====== DATA BLOCK ======

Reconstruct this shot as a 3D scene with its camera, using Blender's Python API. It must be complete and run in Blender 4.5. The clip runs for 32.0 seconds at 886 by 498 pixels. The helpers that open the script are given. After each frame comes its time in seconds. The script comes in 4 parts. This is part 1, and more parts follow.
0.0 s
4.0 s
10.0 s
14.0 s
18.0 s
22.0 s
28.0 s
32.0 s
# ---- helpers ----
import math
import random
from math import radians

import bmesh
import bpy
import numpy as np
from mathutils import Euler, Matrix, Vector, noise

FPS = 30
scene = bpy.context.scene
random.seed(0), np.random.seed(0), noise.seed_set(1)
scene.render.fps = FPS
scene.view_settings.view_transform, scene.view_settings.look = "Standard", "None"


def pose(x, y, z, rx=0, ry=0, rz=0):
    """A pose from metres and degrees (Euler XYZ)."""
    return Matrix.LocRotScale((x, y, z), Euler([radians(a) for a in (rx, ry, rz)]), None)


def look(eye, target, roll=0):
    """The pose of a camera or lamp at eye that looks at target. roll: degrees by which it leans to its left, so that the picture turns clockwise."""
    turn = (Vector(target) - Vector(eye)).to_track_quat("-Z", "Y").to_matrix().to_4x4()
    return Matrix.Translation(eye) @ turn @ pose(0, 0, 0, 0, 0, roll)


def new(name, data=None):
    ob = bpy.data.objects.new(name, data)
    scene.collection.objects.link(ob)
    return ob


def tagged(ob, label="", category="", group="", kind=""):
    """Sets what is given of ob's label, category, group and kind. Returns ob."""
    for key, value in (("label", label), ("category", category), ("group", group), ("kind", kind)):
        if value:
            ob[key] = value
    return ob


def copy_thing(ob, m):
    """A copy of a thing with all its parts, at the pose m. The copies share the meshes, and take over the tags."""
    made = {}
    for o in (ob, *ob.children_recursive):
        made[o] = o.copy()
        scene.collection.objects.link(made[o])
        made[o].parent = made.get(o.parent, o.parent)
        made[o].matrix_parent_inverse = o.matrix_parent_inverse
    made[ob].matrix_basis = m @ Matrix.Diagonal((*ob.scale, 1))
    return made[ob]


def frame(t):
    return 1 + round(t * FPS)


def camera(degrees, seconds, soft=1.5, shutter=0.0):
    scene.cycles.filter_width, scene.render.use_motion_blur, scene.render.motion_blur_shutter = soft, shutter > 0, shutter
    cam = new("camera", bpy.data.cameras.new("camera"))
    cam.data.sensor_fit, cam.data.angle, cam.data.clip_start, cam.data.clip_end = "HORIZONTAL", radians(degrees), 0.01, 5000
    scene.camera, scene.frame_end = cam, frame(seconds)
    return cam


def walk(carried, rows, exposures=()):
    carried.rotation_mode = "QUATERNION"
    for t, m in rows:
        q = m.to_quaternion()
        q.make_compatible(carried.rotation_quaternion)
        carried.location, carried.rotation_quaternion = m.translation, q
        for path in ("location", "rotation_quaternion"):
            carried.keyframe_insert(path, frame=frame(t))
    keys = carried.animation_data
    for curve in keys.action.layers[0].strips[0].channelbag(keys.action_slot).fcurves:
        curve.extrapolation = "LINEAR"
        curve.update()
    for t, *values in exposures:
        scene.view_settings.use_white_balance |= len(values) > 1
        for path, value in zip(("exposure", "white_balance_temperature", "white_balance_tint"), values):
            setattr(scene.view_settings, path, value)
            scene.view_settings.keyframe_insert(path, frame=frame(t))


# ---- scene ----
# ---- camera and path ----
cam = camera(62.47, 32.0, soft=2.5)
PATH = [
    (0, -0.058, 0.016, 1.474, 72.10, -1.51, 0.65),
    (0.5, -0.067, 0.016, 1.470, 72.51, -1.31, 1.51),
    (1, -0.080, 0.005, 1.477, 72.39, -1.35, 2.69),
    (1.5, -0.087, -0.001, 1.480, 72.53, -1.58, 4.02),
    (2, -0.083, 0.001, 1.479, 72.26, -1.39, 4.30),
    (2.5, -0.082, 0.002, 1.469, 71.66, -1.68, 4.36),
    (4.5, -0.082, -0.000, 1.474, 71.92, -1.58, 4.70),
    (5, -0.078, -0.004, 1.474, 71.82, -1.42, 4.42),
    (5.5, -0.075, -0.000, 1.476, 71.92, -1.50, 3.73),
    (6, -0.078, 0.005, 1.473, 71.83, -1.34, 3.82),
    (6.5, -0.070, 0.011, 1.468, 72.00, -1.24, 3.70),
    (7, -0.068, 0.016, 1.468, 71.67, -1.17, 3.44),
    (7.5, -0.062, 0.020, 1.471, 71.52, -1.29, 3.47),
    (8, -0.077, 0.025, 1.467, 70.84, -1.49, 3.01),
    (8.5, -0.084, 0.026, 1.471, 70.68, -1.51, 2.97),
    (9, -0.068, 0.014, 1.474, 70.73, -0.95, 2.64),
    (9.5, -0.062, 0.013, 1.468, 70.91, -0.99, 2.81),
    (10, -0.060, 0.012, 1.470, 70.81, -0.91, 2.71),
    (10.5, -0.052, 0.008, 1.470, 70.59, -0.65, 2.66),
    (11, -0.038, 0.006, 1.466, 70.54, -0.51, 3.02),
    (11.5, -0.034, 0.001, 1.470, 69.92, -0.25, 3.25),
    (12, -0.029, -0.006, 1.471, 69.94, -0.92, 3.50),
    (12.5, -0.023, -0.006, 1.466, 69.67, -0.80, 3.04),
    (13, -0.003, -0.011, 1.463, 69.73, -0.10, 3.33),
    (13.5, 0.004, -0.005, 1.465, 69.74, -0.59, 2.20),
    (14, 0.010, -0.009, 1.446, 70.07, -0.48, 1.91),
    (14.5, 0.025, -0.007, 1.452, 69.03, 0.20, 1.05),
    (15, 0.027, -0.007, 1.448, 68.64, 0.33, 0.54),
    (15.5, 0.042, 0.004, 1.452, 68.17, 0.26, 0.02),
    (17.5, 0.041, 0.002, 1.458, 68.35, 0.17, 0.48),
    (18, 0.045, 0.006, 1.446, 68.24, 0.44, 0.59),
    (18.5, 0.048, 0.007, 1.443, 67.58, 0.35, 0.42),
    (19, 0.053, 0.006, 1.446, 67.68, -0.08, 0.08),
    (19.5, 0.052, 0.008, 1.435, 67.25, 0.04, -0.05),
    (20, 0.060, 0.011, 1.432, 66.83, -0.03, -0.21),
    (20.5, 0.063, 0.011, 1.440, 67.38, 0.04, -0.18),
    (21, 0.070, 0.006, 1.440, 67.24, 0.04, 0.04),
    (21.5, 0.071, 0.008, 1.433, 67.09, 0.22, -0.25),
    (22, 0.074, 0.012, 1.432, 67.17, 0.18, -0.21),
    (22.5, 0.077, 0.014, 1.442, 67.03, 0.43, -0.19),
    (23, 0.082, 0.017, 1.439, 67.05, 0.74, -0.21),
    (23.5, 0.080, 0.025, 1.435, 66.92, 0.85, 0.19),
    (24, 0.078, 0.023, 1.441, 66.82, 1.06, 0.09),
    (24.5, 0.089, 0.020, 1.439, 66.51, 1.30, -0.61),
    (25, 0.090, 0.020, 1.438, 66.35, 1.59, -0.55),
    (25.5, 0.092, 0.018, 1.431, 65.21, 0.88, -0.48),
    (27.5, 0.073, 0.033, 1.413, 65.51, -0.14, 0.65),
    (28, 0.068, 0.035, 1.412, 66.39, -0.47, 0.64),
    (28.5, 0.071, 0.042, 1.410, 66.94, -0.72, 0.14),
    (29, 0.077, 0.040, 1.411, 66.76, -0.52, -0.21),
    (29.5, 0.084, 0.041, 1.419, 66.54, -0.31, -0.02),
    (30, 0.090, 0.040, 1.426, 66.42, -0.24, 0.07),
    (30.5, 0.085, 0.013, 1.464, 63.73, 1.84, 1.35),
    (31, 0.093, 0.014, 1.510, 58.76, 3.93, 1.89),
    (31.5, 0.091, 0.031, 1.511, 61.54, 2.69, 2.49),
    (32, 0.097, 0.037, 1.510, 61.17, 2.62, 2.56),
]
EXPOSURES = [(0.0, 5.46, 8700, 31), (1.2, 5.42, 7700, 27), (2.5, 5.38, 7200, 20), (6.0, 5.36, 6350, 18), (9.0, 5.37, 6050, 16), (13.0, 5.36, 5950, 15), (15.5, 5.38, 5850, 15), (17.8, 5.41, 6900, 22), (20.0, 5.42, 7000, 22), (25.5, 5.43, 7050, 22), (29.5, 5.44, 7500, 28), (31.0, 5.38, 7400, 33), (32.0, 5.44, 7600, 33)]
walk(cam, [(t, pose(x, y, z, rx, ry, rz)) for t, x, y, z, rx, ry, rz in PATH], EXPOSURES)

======

REQUIRED WORK —
Start with the line that holds "for curve in" and finish with the line that holds "scene.view_settings.keyframe_insert(path, frame=frame(t))". Transcribe each line in between exactly, and those two as well.

SOLUTION TO THIS PROBLEM —
    for curve in keys.action.layers[0].strips[0].channelbag(keys.action_slot).fcurves:
        curve.extrapolation = "LINEAR"
        curve.update()
    for t, *values in exposures:
        scene.view_settings.use_white_balance |= len(values) > 1
        for path, value in zip(("exposure", "white_balance_temperature", "white_balance_tint"), values):
            setattr(scene.view_settings, path, value)
            scene.view_settings.keyframe_insert(path, frame=frame(t))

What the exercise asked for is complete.